The customer image with the x-ray is perfect. :slight_smile:

I wonder why Amazon doesn’t remove them. I’ve seen comments on reviews that are hidden due to sniping back and forth. Seems like they could do the same thing with a review.

My most hated reviews are those left by someone who has no intention of buying/using the item but leaves a negative review anyway explaining why they feel the product is deficient.

I can read the specs myself and decide if the product is lacking what I need; what I want to know is does the product work as designed and how well. I like negative reviews that are based on actually usage. What is a deal-breaker to one person might be fine for me, so I like knowing what people find lacking.

But if you haven’t actually gotten your hands on the item and used/read/eaten/whatever it, then how can you review it?! :mad:

I don’t mind people reviewing the movie (although it’s always nice when they include technical information about the disk as well), but it never fails to amaze me how you can go into the reviews of Citizen Kane or Stagecoach or The Wizard of Oz and find someone who’s written a one-star review because the DVD wasn’t in widescreen. :eek:

Actually, when I buy a movie, quite often it’s a movie that I’ve heard about but not seen.

Yes, I want the technical aspects, especially if there are big problems. But I want a review of the movie itself more than a review of the release.
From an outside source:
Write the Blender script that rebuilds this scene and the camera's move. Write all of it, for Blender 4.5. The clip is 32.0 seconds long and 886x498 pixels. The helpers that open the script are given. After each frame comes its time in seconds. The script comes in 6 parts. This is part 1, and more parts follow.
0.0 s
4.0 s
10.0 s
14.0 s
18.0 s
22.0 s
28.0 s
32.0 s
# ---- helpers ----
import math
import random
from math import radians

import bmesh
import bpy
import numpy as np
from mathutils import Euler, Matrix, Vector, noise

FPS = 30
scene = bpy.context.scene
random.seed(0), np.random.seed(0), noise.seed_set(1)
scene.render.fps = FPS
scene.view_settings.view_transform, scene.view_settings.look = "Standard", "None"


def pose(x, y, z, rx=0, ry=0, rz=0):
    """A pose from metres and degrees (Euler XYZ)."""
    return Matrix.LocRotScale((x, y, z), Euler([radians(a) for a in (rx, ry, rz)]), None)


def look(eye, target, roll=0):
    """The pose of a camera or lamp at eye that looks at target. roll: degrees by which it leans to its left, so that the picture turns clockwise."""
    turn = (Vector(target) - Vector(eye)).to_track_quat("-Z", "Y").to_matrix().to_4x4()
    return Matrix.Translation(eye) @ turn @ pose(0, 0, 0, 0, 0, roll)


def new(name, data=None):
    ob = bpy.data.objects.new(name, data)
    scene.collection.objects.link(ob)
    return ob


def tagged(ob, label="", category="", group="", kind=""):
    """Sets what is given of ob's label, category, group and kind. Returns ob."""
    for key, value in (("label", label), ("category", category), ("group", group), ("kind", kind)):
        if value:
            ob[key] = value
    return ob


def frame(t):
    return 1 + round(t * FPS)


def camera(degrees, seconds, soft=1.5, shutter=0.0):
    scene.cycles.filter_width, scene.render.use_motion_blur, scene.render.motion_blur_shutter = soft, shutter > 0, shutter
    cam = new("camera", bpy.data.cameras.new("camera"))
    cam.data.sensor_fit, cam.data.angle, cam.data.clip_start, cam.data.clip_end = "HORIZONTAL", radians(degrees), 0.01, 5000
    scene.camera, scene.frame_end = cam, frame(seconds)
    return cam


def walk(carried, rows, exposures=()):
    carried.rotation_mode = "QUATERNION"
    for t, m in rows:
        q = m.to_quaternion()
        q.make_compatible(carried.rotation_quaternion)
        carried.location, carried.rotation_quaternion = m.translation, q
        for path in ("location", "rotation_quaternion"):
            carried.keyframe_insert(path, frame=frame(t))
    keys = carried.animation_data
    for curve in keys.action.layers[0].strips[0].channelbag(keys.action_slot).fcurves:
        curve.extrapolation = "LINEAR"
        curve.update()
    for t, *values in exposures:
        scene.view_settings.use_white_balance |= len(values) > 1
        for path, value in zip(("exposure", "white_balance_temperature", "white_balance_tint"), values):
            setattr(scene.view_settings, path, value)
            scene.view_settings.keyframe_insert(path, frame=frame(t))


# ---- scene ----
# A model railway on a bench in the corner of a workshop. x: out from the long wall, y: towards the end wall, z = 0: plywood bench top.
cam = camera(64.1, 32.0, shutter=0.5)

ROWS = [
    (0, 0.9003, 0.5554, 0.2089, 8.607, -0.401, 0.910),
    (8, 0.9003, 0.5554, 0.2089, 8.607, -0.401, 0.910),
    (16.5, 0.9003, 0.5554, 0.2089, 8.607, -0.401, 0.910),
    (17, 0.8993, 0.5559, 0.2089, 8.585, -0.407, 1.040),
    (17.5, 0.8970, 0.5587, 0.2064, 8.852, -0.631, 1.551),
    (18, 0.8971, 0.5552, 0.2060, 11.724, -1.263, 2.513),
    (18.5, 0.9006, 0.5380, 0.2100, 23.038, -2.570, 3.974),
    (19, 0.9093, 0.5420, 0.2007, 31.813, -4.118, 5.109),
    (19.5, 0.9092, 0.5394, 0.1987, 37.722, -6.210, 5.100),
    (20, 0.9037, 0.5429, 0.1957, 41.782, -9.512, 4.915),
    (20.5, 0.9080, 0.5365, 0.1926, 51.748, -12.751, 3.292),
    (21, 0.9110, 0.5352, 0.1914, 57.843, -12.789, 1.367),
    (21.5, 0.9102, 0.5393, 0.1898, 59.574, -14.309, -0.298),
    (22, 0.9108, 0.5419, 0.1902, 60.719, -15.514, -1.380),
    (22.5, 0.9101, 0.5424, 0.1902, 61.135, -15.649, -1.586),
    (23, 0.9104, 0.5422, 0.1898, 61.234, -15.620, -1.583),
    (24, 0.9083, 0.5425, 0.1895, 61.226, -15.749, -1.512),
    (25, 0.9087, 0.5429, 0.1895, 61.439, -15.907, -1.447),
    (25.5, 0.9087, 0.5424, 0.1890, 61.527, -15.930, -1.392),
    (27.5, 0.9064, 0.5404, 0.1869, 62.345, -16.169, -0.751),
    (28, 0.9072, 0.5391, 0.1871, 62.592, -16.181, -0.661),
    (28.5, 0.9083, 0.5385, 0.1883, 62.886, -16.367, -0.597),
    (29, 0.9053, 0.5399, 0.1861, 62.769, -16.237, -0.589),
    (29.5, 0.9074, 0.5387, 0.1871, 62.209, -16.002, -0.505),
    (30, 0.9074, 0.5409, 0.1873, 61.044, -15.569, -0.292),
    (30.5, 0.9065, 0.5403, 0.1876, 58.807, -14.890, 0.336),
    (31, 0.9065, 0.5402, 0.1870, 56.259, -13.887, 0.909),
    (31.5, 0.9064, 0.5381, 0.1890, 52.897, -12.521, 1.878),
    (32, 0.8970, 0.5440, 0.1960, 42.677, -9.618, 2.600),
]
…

Someone’s collecting Least Helpful reviews. These are hysterical.

From random people on Amazon? Not from a Cafe Society Thread, or a reviewer whose tastes you’ve learned to compare against your own, or Rotten Tomatoes? There are plenty of sources with which I have enough familiarity to reasonable gauge whether or not the opinion being offered is coming from someone whose tastes are likely to match my own.

Even if I were buying a movie I’d never seen, I’d have evaluated informed opinions before arriving at Amazon.

Oh, I usually hear about movies first in Cafe Society. However, a lot of times the movie discussions contain spoilers, so I don’t read them in depth. And I can tell a lot about the quality of review just by the writing style. Cafe Society gives me a starting point.

Hell, movies are so cheap nowadays that they are practically disposable.